Comedy·NICE

Pearson airport baggage strike results in faster baggage retrieval

Well, nobody could have seen this coming. Hmm, perhaps some people. Many people, maybe.
(Shutterstock / JHVEPhoto)

MISSISSAUGA, ON—Well, nobody could have seen this coming. Hmm, perhaps some people. Many people, maybe.

Though union officials warned that a walkout undertaken by 700 baggage-handlers at Pearson airport would slow things down over the weekend, people are getting their baggage faster than ever, seemingly because everybody can do anything and everything better than an airport can.

"We think this could be attributable to a very sensible phenomenon," said Bill Shaker, a social scientist who studies airport-related phenomena, both sensible and otherwise.

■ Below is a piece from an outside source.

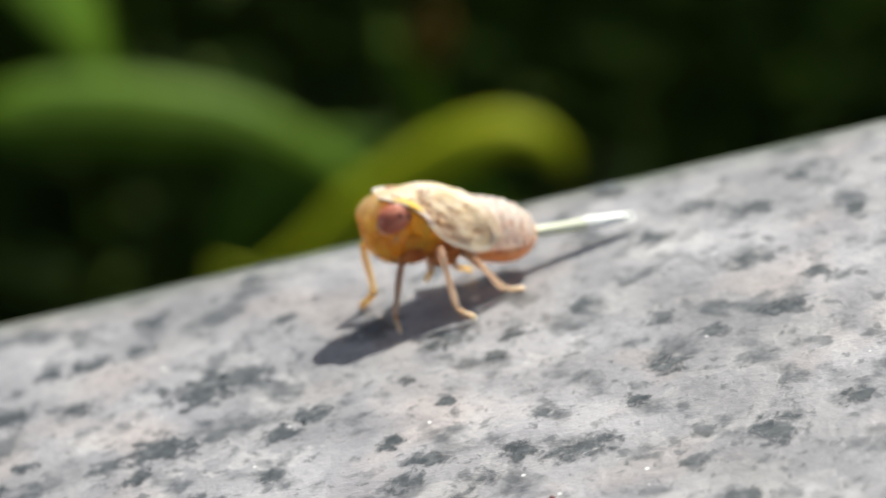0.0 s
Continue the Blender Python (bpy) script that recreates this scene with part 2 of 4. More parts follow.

"It's not that the baggage handlers aren't good at their jobs, far from it! I would never suggest that, and nobody writing a comedy article about this situation would ever be suggesting that, either," said Shaker. "No, it's because the airports are so bad. You see, there's a very reliable school of thought in my field that suggests that airports are so bad—so uncomfortable, so over-packed, so inefficient—that literally any change to them, no matter the change, will improve them immediately."

Shaker used an entertainment-related metaphor to help illustrate his point.

"It doesn't matter if it seems counterintuitive. The point is just to change something, because you have nothing to lose. Think of it as if Nicolas Cage stopped reading scripts or letting his agent accept films on his behalf, and simply started flipping a coin to decide whether to do a film. That seems silly, right? Well things were already as bad as they could get, so they will probably improve just from the change!"

At press time, the airport was toying with seeing if the planes went faster when you didn't make people show up two hours early for their flights.